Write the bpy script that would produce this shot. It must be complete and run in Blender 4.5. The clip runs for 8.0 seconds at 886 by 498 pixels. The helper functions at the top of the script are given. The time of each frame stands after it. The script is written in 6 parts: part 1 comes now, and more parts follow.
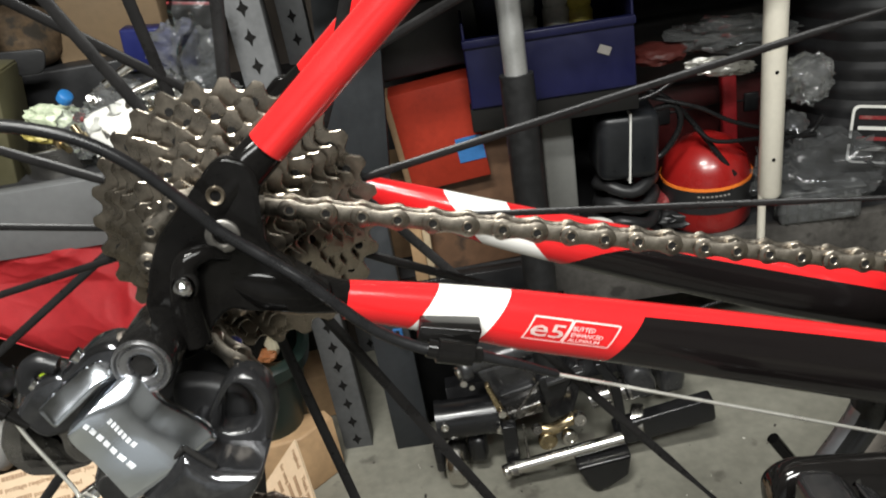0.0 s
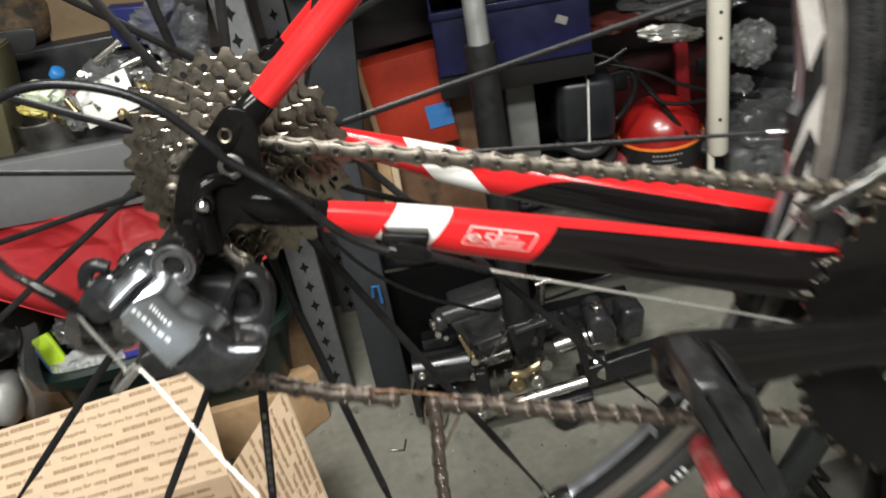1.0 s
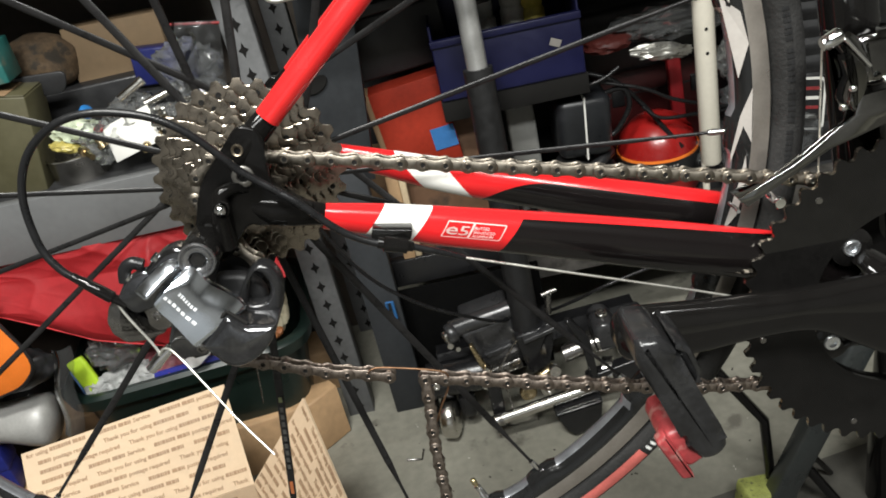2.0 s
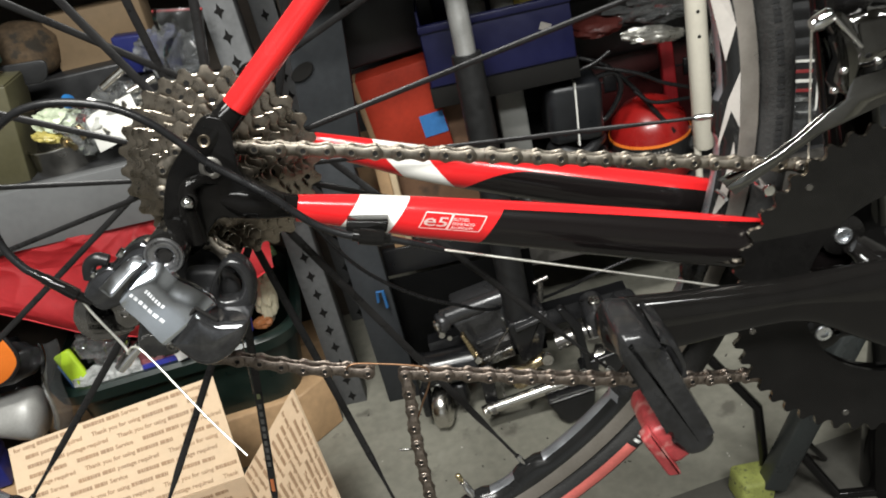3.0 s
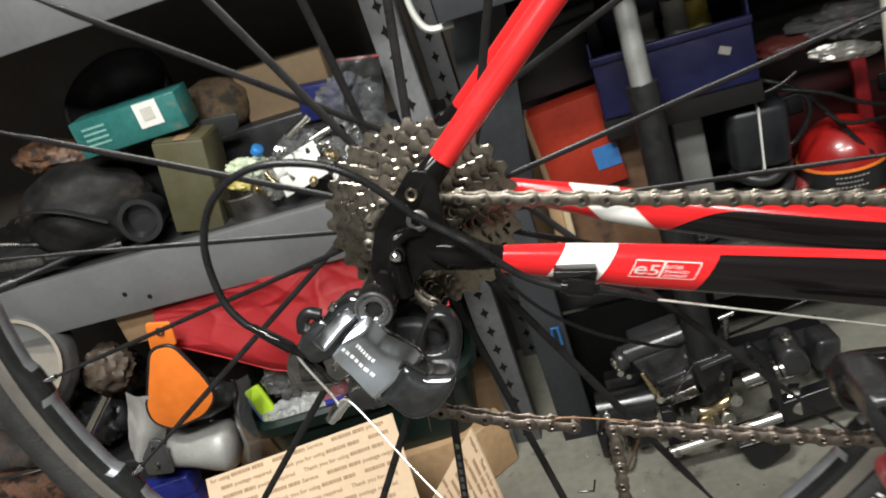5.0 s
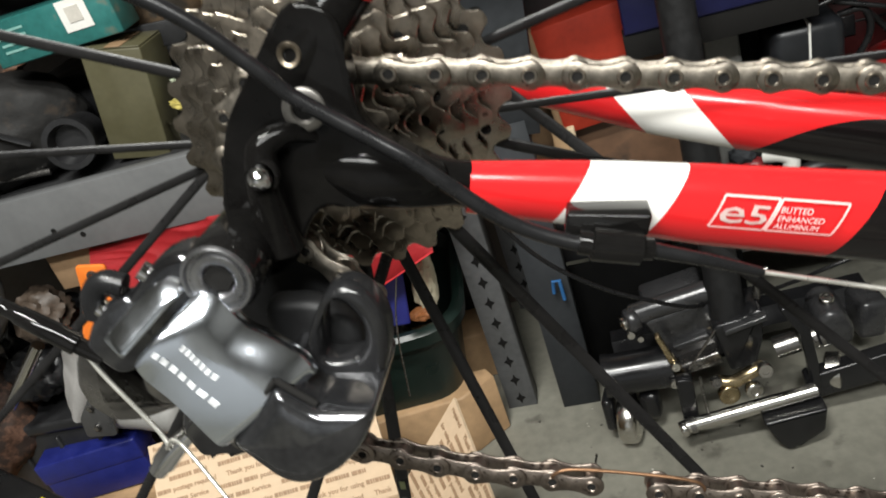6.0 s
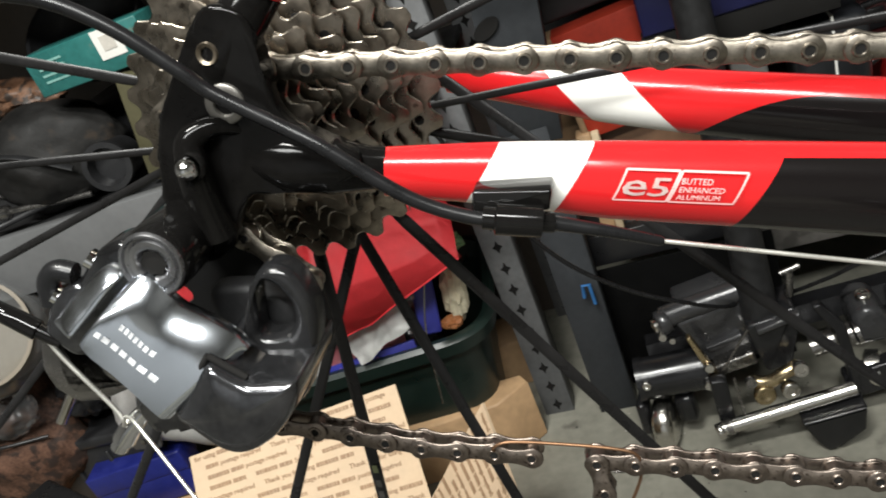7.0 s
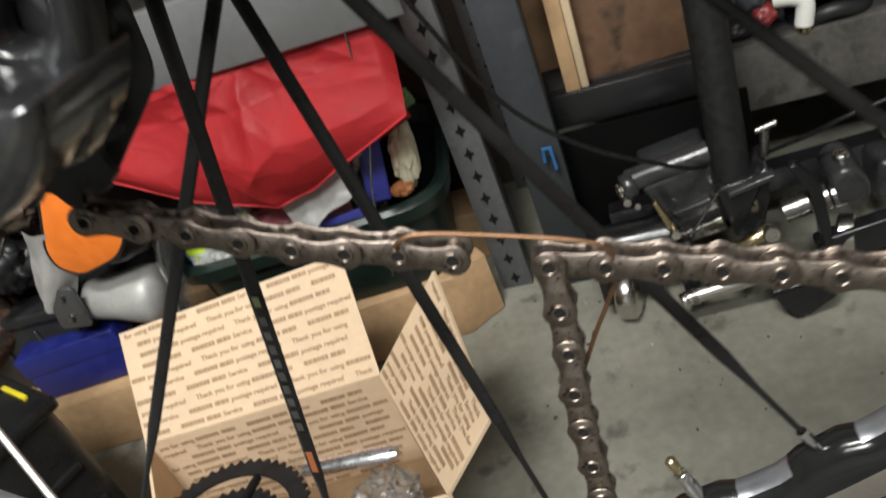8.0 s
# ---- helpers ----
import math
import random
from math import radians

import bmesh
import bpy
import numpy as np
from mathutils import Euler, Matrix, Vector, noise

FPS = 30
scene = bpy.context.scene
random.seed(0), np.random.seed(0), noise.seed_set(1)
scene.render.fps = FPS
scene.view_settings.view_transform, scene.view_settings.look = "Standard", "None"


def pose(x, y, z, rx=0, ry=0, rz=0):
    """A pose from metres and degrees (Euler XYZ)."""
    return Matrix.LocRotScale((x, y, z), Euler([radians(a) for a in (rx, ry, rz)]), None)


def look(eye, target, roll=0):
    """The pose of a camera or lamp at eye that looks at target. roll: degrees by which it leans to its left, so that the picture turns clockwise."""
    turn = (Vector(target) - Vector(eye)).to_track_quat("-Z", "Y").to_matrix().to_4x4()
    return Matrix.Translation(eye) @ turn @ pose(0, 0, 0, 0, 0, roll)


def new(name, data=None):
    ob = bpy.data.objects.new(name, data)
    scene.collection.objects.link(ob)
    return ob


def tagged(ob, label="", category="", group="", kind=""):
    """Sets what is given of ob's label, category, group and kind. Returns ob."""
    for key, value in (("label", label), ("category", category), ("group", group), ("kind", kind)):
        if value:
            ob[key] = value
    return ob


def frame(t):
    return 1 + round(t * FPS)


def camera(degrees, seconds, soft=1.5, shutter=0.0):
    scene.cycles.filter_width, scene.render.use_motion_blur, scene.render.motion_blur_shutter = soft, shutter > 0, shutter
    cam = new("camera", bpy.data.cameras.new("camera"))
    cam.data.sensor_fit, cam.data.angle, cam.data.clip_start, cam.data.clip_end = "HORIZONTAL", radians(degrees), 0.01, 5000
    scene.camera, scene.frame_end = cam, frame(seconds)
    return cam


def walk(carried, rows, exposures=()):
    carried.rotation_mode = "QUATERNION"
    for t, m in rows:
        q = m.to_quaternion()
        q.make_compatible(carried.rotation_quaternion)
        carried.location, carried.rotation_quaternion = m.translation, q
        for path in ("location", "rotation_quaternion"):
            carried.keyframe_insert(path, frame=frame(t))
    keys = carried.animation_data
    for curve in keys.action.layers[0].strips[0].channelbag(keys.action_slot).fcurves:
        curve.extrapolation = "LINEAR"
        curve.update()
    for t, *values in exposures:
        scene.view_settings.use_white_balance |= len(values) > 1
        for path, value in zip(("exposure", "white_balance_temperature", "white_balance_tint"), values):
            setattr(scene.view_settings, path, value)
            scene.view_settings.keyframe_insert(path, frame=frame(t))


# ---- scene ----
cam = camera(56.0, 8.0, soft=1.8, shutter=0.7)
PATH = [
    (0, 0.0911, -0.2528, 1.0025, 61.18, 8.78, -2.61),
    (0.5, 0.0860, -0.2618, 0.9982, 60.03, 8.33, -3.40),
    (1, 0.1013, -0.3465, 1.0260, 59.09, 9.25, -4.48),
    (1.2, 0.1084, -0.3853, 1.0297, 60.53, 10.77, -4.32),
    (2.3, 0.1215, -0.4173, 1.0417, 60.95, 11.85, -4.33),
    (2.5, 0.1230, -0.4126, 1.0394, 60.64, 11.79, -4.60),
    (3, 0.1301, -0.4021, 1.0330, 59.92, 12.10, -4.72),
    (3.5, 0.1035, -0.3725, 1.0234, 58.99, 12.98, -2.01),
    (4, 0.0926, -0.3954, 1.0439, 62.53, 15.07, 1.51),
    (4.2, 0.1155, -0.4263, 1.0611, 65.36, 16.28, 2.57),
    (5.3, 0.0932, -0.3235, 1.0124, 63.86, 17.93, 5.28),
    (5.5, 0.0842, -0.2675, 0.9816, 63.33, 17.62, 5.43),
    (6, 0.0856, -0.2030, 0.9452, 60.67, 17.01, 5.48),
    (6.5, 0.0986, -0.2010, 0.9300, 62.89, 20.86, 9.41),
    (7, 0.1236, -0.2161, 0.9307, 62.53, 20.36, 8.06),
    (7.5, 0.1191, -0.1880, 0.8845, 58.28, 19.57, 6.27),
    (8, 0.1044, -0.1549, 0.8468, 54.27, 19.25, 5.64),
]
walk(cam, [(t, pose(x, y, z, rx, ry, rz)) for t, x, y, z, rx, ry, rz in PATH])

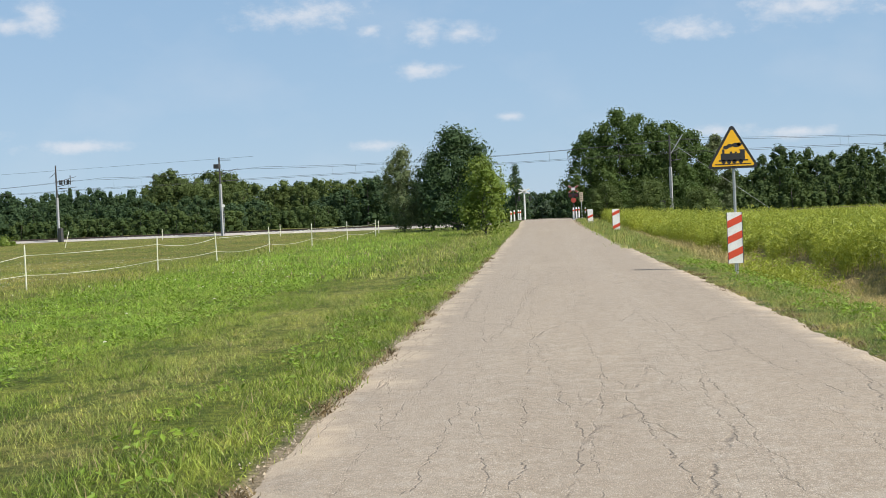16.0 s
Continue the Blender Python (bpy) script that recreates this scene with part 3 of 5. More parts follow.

━━━━━━━━

_The request_:
Write out an exact copy of the listing, first line through the line containing "return 1 + round(t * FPS)", with the pictures left out.

_Written solution_:
Write the bpy script that would produce this shot. It must be complete and run in Blender 4.5. The clip runs for 8.0 seconds at 886 by 498 pixels. The helper functions at the top of the script are given. The time of each frame stands after it. The script is written in 6 parts: part 1 comes now, and more parts follow.
0.0 s
1.0 s
2.0 s
3.0 s
5.0 s
6.0 s
7.0 s
8.0 s
# ---- helpers ----
import math
import random
from math import radians

import bmesh
import bpy
import numpy as np
from mathutils import Euler, Matrix, Vector, noise

FPS = 30
scene = bpy.context.scene
random.seed(0), np.random.seed(0), noise.seed_set(1)
scene.render.fps = FPS
scene.view_settings.view_transform, scene.view_settings.look = "Standard", "None"


def pose(x, y, z, rx=0, ry=0, rz=0):
    """A pose from metres and degrees (Euler XYZ)."""
    return Matrix.LocRotScale((x, y, z), Euler([radians(a) for a in (rx, ry, rz)]), None)


def look(eye, target, roll=0):
    """The pose of a camera or lamp at eye that looks at target. roll: degrees by which it leans to its left, so that the picture turns clockwise."""
    turn = (Vector(target) - Vector(eye)).to_track_quat("-Z", "Y").to_matrix().to_4x4()
    return Matrix.Translation(eye) @ turn @ pose(0, 0, 0, 0, 0, roll)


def new(name, data=None):
    ob = bpy.data.objects.new(name, data)
    scene.collection.objects.link(ob)
    return ob


def tagged(ob, label="", category="", group="", kind=""):
    """Sets what is given of ob's label, category, group and kind. Returns ob."""
    for key, value in (("label", label), ("category", category), ("group", group), ("kind", kind)):
        if value:
            ob[key] = value
    return ob


def frame(t):
    return 1 + round(t * FPS)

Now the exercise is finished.